Controlling the nanotoxicity of polyelectrolyte-functionalized titania nanoparticles

Conference Dates

April 3-7, 2016


This study gives important insights of the various factors controlling the nanotoxicity of titania nanoparticles (TiO2NPs). We studied the nanotoxicity of TiO2NPs of various hydrodynamic diameters and crystallite sizes on C. Reinhardtii (microalgae) and S. cerevisiae (yeast) upon illumination with UV/visible light [1]. The cell viability was assessed for a range of nanoparticle concentrations and incubation times. Bare TiO2NPs affect the microalgae viability at much lower particle concentrations than for yeast. We also found an increased nanotoxicity upon illumination with visible light which indicates that they may also interfere with the microalgae photosynthetic system leading to decreased chlorophyll content upon exposure to TiO2NPs. The results indicate that the larger the hydrodynamic diameter of the TiO2NPs the lower is their nanotoxicity, with anatase TiO2NPs generally being more cytotoxic than rutile TiO2NPs. We also prepared a range of polyelectrolyte-coated TiO2NPs using the layer by-layer method and studied their nanotoxicity on yeast and microalgae. The toxicity of the coated TiO2NPs alternates with their surface charge. TiO2NPs coated with cationic polyelectrolyte as an outer layer exhibit much higher nanotoxicity than the ones with an outer layer of anionic polyelectrolyte. TEM images of sectioned microalgae and yeast cells exposed to different polyelectrolyte-coated TiO2NPs confirmed the formation of a significant build-up of nanoparticles on the cell surface for bare- and cationic polyelectrolyte-coated TiO2NPs.

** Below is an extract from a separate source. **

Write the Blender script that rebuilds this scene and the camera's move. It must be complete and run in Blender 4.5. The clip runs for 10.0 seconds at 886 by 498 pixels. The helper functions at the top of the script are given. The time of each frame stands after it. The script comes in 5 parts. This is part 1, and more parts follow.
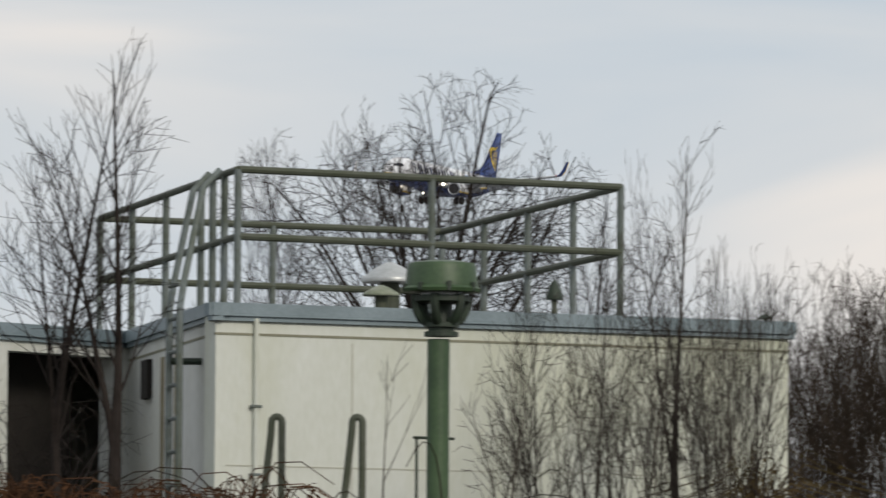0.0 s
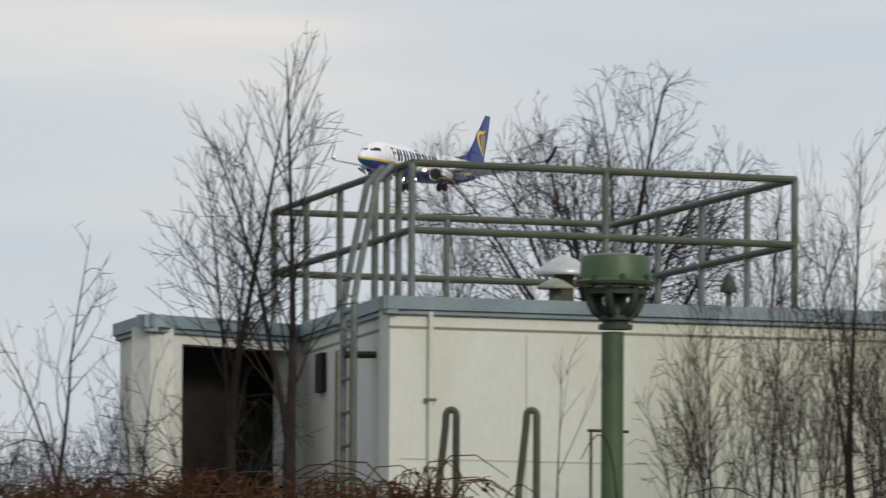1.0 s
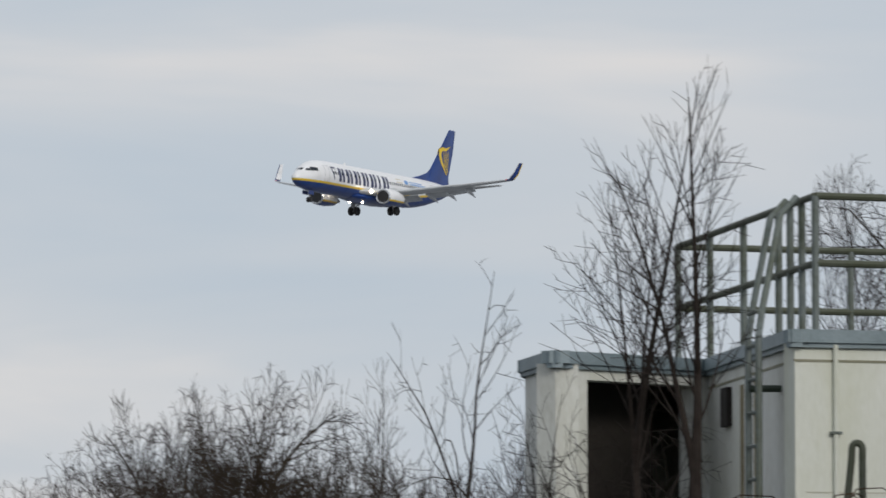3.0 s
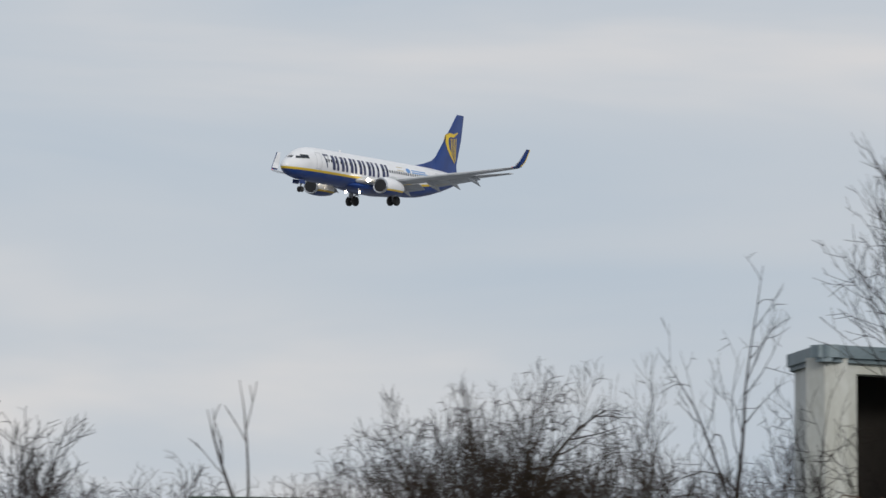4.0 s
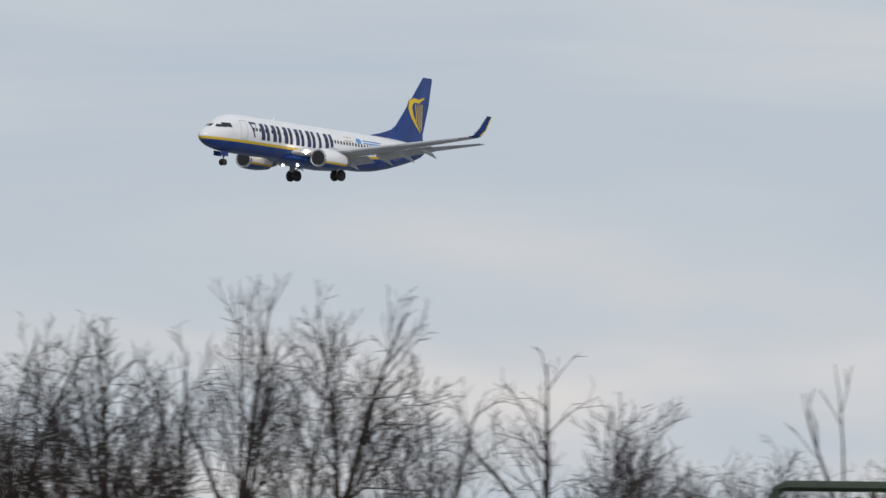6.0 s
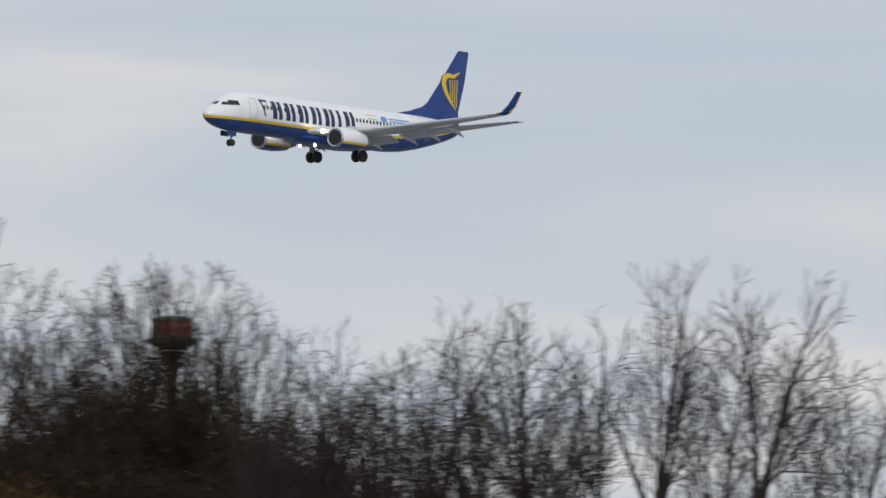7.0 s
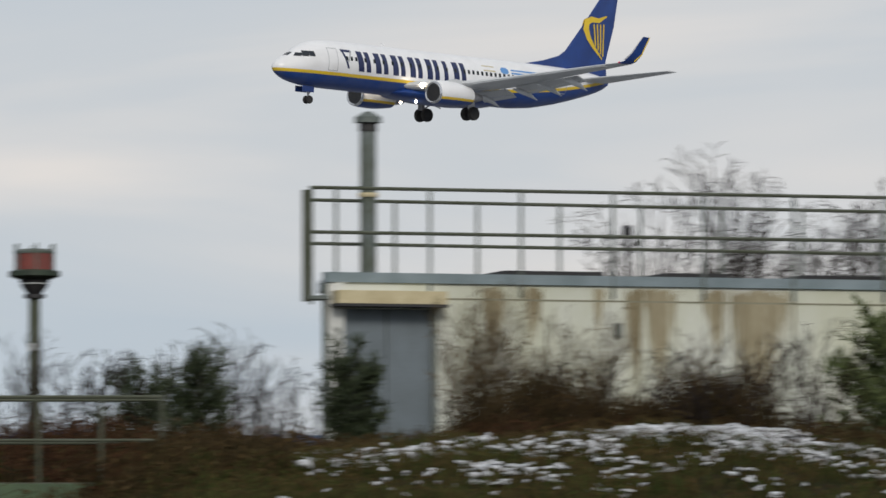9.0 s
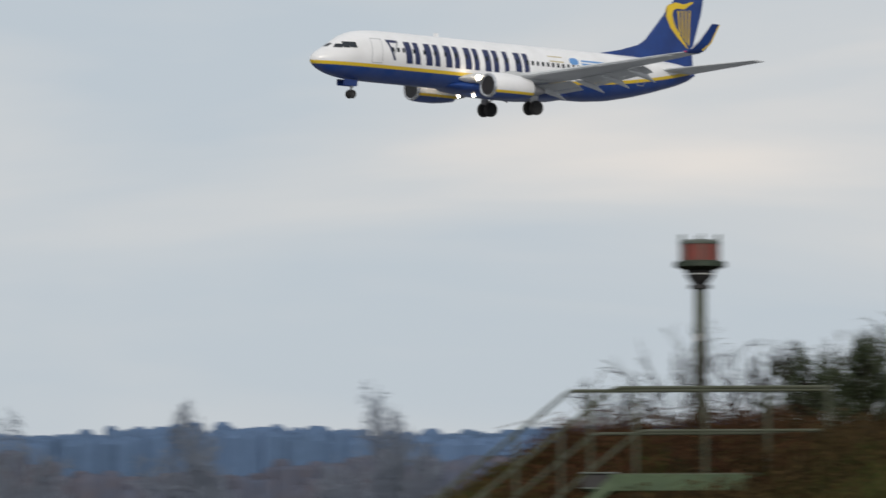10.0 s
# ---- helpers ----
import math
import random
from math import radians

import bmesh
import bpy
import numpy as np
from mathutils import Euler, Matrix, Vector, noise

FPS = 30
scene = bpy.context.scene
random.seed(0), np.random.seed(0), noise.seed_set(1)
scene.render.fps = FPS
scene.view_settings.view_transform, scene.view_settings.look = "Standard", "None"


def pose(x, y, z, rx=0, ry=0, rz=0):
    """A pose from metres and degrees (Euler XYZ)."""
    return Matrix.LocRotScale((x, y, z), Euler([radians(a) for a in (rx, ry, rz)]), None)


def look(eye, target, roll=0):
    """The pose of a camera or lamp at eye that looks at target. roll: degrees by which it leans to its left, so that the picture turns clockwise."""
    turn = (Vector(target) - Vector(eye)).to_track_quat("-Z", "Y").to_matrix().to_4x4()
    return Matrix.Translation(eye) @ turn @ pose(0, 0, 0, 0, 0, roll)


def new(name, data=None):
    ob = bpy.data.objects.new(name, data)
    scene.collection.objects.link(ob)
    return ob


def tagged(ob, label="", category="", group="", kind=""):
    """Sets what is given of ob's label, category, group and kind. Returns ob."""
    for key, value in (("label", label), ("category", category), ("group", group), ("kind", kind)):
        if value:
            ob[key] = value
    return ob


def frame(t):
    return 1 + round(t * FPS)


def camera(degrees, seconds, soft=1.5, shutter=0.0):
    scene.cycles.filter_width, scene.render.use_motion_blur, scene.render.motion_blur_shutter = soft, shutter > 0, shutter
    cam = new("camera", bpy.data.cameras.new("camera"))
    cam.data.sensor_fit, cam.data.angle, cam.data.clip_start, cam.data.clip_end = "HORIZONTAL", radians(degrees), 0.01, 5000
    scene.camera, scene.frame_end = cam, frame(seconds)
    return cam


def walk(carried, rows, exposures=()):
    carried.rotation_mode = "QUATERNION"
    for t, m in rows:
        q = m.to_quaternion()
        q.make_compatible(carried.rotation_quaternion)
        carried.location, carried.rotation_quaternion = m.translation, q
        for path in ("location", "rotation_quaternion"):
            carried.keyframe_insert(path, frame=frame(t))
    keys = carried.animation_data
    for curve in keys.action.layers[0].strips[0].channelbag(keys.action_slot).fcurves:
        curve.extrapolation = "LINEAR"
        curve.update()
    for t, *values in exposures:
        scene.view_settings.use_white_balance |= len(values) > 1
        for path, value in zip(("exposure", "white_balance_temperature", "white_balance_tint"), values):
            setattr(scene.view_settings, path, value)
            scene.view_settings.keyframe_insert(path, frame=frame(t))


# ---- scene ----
EYE = Vector((0, 0, 1.6))
VIEW = 6.394


def aim(az, el):
    """A point 100 m off in the direction az (degrees to the left of north) and el (degrees above level)."""
    a, e = radians(az), radians(el)
    return EYE + 100 * Vector((-math.sin(a) * math.cos(e), math.cos(a) * math.cos(e), math.sin(e)))


cam = camera(VIEW, 10.0, soft=1.5, shutter=0.45)
PAN = (
    (0.0, 0.001, 3.762, 0.38), (0.5, 0.708, 3.765, 0.25), (1.0, 1.260, 3.704, 0.34), (1.5, 2.162, 3.706, -0.02),
    (2.0, 2.931, 3.677, 0.43), (2.2, 3.247, 3.651, 0.21), (3.3, 4.694, 4.020, -0.15), (3.5, 5.149, 3.972, -0.22),
    (4.0, 6.127, 3.920, -0.17), (4.5, 7.053, 3.960, -0.09), (5.0, 8.032, 3.887, -0.09), (5.5, 9.171, 3.850, -0.11),
    (6.0, 10.431, 3.812, 0.01), (6.2, 11.001, 3.795, -0.14), (7.3, 14.430, 3.646, -0.09), (7.5, 15.096, 3.605, -0.12),
    (8.0, 16.843, 3.532, -0.29), (8.5, 19.069, 3.504, -0.07), (9.0, 21.317, 3.422, -0.14), (9.5, 23.405, 3.341, -0.10),
    (10.0, 26.129, 3.364, -0.18))
walk(cam, [(t, look(EYE, aim(az, el), roll)) for t, az, el, roll in PAN],
     [(0.0, 0.2, 6850, 10), (2.2, 0.17, 6800, 10), (3.3, 0.0, 6550, 10), (6.2, -0.02, 6500, 10), (7.5, 0.05, 6550, 10), (8.5, 0.05, 6650, 10), (10.0, 0.08, 6850, 10)])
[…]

The effect is coming from the increased adhesion of cationic nanoparticles to the cell walls. Significantly, coating the TiO2NPs with an anionic polyelectrolyte as an outer layer led to a reduced adhesion and much lower nanotoxicity due to electrostatic repulsion with the cell walls. This suggest a new way of making the TiO2NPs potentially safer for use in different formulations by pre-coating them with anionic polyelectrolytes.